«Cattedrale» di Raymond Carver (il singolo racconto)

È capitato che con un’amica – aggiungo di penna, ma non solo – abbiamo letto ad alta voce un racconto. E lo rifaremo con altri. È una sua idea. Una bella idea. Un’idea utile. Un modo diverso e molto concreto di ragionare sulla scrittura. Mi ha proposto un racconto di Raymond Carver che si intitola «Cattedrale». Lo so, è tra i più conosciuti. Lo avevo già sentito citare a più riprese, persino io, eppure non l’avevo ancora mai letto. 😊 E con il senno di poi, credo sia il racconto perfetto per avviare un’esperienza come questa: questione di incontri e condivisioni.
E allora? E allora niente, come mi capita per ogni lettura, mi va di dire quello che mi viene da dire, che ci è venuto da dire, in merito.
La bravura di Carver è indiscussa. Mi dicono, da sempre. E io che non conosco, mi fido, ovviamente. O mi sono fidata, se preferite. E ho fatto bene.
La storia è «facile». Il marito è un po’ razzista, arrogante per ignoranza, solitario non si capisce se per carattere o per destino, per nulla cattolico, ecc. E basta una citazione su tutte a racchiudere l’insieme di queste caratteristiche: “Ben presto Beulah – ndr. donna di colore – e il cieco si sono ritrovati all’altare. […] Però si sono sposati in chiesa lo stesso”.
Ebbene il nostro narratore, per l’appunto “il marito”, si interroga sull’imminente visita di un amico della moglie, Robert, il quale – caso vuole – è cieco. Il primo ne dice di ogni durante tutto il racconto, ma così tante, che gli si vuole quasi bene, e questo perché la maggior parte delle sue considerazioni lo rendono ai nostri occhi persino sciocco. Forse pure per il fatto che all’inizio parrebbe la storia di un uomo inutile e geloso degli “innamoramenti” (anche solo mentali) della moglie; cosa che passa poi in secondo piano.
Avviato il racconto, il cieco arriva poche pagine dopo. E qui le forze si modificano. La moglie rimane ferma sui propri pensieri, quasi preconcetti di formazione (che sono secondo me un’altra forma di pregiudizio, come può esserlo per l’appunto anche il buonismo portato all’eccesso, perché impedisce una conoscenza reale di chi “incontriamo”), mentre il marito si ritrova a confrontarsi con questo sconosciuto, con l’ignoto, mostrandoci però un atteggiamento di apertura maggiore rispetto a quello della consorte.

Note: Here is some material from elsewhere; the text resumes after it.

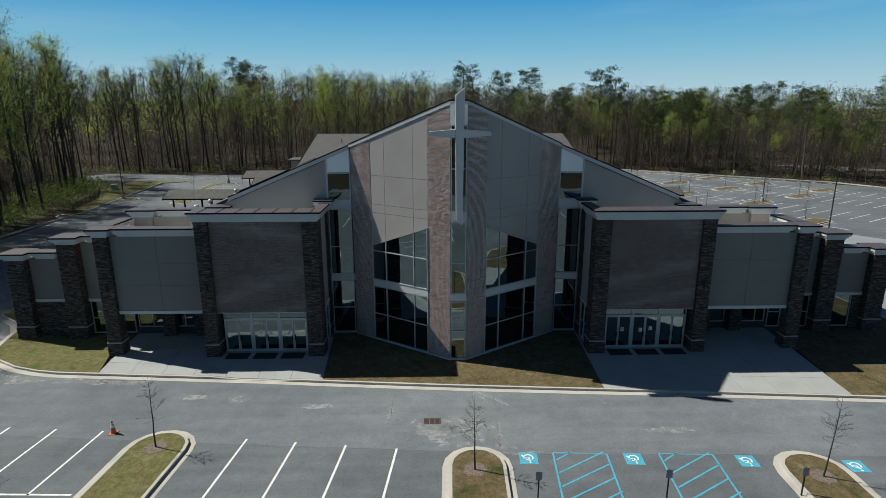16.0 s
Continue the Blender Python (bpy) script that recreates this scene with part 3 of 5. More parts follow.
def door_pair(x, y, z):
    """A pair of glazed doors under a transom, 1.83 m wide, about x."""
    bm = boxes((x - 0.95, x - 0.89, y - 0.06, y + 0.1, z, z + 3.04), (x + 0.89, x + 0.95, y - 0.06, y + 0.1, z, z + 3.04),
               (x - 0.89, x + 0.89, y - 0.06, y + 0.1, z + 2.42, z + 2.49), (x - 0.89, x + 0.89, y - 0.06, y + 0.1, z + 2.98, z + 3.04))
    unit = part("door", bm, M_ALU, church, "pair of closed glazed aluminium doors under a transom")
    bm = boxes((x - 0.89, x + 0.89, y, y + 0.012, z + 2.49, z + 2.98))
    part("pane", bm, M_GLASS, unit).visible_shadow = False
    for k in (-1, 1):
        a, b = sorted((x + k * 0.01, x + k * 0.88))
        bm = boxes((a, a + 0.07, y - 0.03, y + 0.02, z + 0.01, z + 2.41), (b - 0.07, b, y - 0.03, y + 0.02, z + 0.01, z + 2.41),
                   (a + 0.07, b - 0.07, y - 0.03, y + 0.02, z + 0.01, z + 0.2), (a + 0.07, b - 0.07, y - 0.03, y + 0.02, z + 2.31, z + 2.41))
        part("leaf", bm, M_ALU, unit)
        part("pane", boxes((a + 0.07, b - 0.07, y - 0.01, y + 0.002, z + 0.2, z + 2.31)), M_GLASS, unit).visible_shadow = False
        hx = x + k * 0.09
        part("handle", tubes(([(hx, y - 0.1, z + 0.85), (hx, y - 0.1, z + 1.25)], [0.02, 0.02]), ([(hx, y - 0.1, z + 0.9), (hx, y - 0.02, z + 0.9)], [0.014, 0.014]), ([(hx, y - 0.1, z + 1.2), (hx, y - 0.02, z + 1.2)], [0.014, 0.014]), sides=6), M_DARK, unit)
    return unit


def notice(x, y, z, w=0.22, h=0.28):
    """A paper notice taped to the glass, with bars of print."""
    ob = thing("paper_notice", "white paper notice taped to a glass door", "notice", (x, y, z))
    part("sheet", boxes((-w / 2, w / 2, -0.004, 0, -h / 2, h / 2)), M_WHITE, ob)
    bm = bmesh.new()
    for i in range(4):
        box(bm, -w * 0.38, w * (0.38 - 0.1 * (i % 2)), -0.007, -0.0042, h * (0.3 - 0.18 * i), h * (0.37 - 0.18 * i))
    part("print", bm, M_BLACK, ob)


def sconce(x, y, z):
    ob = thing("wall_sconce", "small black cylinder sconce fixed to the stone pier", "wall lamp", (x, y, z), "sconces on the piers")
    part("bracket", boxes((-0.07, 0.07, -0.03, 0.0, -0.12, 0.12)), M_BLACK, ob)
    part("shade", tubes(([(0, -0.13, -0.24), (0, -0.13, -0.2), (0, -0.13, 0.2), (0, -0.13, 0.24)], [0.085, 0.095, 0.095, 0.085]), sides=12), M_BLACK, ob)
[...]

Carver mette dunque in campo una totale inversione dei rapporti di forza e di tensione narrativa che risultano essere non solo interessanti, ma anche avvincenti. Ora non sto però a spoilerarvi il resto, e tiro dritta alla conclusione.
Questo racconto ha tutte le caratteristiche della parabola, come la intendo io. Ci sono tutti gli elementi: il tema del pregiudizio, l’arroganza, l’invalido, l’incontro, il ribaltamento delle forze, il simbolismo cattolico racchiuso nella “chiesa” in quanto comunità, l’accoglienza, ecc… Ecco. “Cattedrale” è la parabola dell’uomo comune che schifa il diverso, ma che attraverso il cosiddetto arco di trasformazione del proprio personaggio, si ricrederà grazie alla conoscenza e alla comprensione che avverrà solo attraverso l’incontro dei corpi, della materia che si fa visione. Un piccolo miracolo che avviene solo dopo un viaggio da costa a costa. Dopo una stretta di mano forte e prolungata di chi dovrebbe essere il “miserabile” rispetto a chi si riteneva forte e sicuro di sé. Dopo qualche chiacchiera e reciproco studio. E via elencando…
“Cattedrale” è dunque la storia della nascita di una comunità, di una chiesa per l’appunto, di una cattedrale, attraverso l’abbattimento delle barriere, mentali e anche fisiche, e pure geografiche; dove il significato di una cosa monumentale, come può esserlo un duomo, viene facilmente condensato in due mani che ne tratteggiano a occhi chiusi le linee principali su un pezzo di carta di una busta aperta in due. In somma, non serve poi tanto per stare insieme bene, anche tra diversi.
Di mio aggiungo ancora una cosa: ho pensato durante tutto il racconto alla scrittura di Flannery O’Connor della quale, peraltro, non ho mai letto un racconto. Cose strane capitano nel cervello certe volte.